**DATA PROVIDED:**
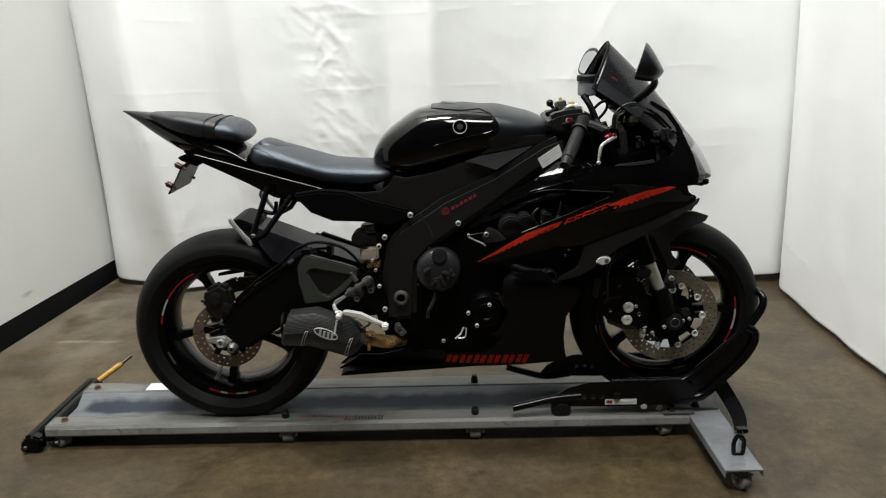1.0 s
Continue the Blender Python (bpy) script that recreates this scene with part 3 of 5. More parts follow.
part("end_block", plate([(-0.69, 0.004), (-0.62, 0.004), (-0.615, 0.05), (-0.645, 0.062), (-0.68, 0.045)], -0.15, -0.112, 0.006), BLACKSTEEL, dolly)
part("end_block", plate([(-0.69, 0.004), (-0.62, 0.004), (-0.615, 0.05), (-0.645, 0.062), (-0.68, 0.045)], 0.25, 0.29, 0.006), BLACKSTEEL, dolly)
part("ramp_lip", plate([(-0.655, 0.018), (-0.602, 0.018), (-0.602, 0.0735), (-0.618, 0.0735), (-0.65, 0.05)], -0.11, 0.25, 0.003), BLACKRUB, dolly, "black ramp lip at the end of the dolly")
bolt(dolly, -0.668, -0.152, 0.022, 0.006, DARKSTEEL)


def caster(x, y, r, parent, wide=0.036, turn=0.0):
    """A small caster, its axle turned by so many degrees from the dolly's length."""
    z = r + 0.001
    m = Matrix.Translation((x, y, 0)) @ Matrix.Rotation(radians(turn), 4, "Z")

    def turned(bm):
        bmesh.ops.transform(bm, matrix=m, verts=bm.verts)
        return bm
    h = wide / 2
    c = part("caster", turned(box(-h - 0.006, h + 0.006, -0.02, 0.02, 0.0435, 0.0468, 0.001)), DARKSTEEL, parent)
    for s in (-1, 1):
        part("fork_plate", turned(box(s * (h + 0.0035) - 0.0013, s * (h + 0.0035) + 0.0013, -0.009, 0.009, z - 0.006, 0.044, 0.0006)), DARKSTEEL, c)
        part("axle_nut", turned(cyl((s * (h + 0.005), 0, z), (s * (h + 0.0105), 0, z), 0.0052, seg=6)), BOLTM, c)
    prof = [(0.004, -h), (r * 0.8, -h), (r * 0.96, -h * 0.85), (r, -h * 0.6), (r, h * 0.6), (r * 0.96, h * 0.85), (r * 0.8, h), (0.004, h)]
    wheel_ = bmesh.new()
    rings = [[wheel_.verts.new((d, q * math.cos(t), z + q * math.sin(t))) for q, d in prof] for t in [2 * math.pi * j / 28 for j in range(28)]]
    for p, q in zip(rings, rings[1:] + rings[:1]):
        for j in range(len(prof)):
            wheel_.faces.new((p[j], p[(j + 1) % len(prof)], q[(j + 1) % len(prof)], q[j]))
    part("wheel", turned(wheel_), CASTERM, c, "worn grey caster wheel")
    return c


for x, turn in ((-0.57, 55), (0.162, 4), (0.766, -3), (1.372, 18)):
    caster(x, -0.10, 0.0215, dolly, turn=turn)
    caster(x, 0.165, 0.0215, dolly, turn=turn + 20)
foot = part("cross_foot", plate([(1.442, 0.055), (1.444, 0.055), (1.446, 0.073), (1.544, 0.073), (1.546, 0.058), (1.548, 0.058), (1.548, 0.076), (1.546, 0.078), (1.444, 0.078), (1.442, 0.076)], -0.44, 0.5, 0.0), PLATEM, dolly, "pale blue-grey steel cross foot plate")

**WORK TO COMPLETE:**
Retype the whole listing exactly and leave the pictures out.

**SOLUTION FOR THIS EXERCISE:**
1.0 s
Continue the Blender Python (bpy) script that recreates this scene with part 3 of 5. More parts follow.
part("end_block", plate([(-0.69, 0.004), (-0.62, 0.004), (-0.615, 0.05), (-0.645, 0.062), (-0.68, 0.045)], -0.15, -0.112, 0.006), BLACKSTEEL, dolly)
part("end_block", plate([(-0.69, 0.004), (-0.62, 0.004), (-0.615, 0.05), (-0.645, 0.062), (-0.68, 0.045)], 0.25, 0.29, 0.006), BLACKSTEEL, dolly)
part("ramp_lip", plate([(-0.655, 0.018), (-0.602, 0.018), (-0.602, 0.0735), (-0.618, 0.0735), (-0.65, 0.05)], -0.11, 0.25, 0.003), BLACKRUB, dolly, "black ramp lip at the end of the dolly")
bolt(dolly, -0.668, -0.152, 0.022, 0.006, DARKSTEEL)


def caster(x, y, r, parent, wide=0.036, turn=0.0):
    """A small caster, its axle turned by so many degrees from the dolly's length."""
    z = r + 0.001
    m = Matrix.Translation((x, y, 0)) @ Matrix.Rotation(radians(turn), 4, "Z")

    def turned(bm):
        bmesh.ops.transform(bm, matrix=m, verts=bm.verts)
        return bm
    h = wide / 2
    c = part("caster", turned(box(-h - 0.006, h + 0.006, -0.02, 0.02, 0.0435, 0.0468, 0.001)), DARKSTEEL, parent)
    for s in (-1, 1):
        part("fork_plate", turned(box(s * (h + 0.0035) - 0.0013, s * (h + 0.0035) + 0.0013, -0.009, 0.009, z - 0.006, 0.044, 0.0006)), DARKSTEEL, c)
        part("axle_nut", turned(cyl((s * (h + 0.005), 0, z), (s * (h + 0.0105), 0, z), 0.0052, seg=6)), BOLTM, c)
    prof = [(0.004, -h), (r * 0.8, -h), (r * 0.96, -h * 0.85), (r, -h * 0.6), (r, h * 0.6), (r * 0.96, h * 0.85), (r * 0.8, h), (0.004, h)]
    wheel_ = bmesh.new()
    rings = [[wheel_.verts.new((d, q * math.cos(t), z + q * math.sin(t))) for q, d in prof] for t in [2 * math.pi * j / 28 for j in range(28)]]
    for p, q in zip(rings, rings[1:] + rings[:1]):
        for j in range(len(prof)):
            wheel_.faces.new((p[j], p[(j + 1) % len(prof)], q[(j + 1) % len(prof)], q[j]))
    part("wheel", turned(wheel_), CASTERM, c, "worn grey caster wheel")
    return c


for x, turn in ((-0.57, 55), (0.162, 4), (0.766, -3), (1.372, 18)):
    caster(x, -0.10, 0.0215, dolly, turn=turn)
    caster(x, 0.165, 0.0215, dolly, turn=turn + 20)
foot = part("cross_foot", plate([(1.442, 0.055), (1.444, 0.055), (1.446, 0.073), (1.544, 0.073), (1.546, 0.058), (1.548, 0.058), (1.548, 0.076), (1.546, 0.078), (1.444, 0.078), (1.442, 0.076)], -0.44, 0.5, 0.0), PLATEM, dolly, "pale blue-grey steel cross foot plate")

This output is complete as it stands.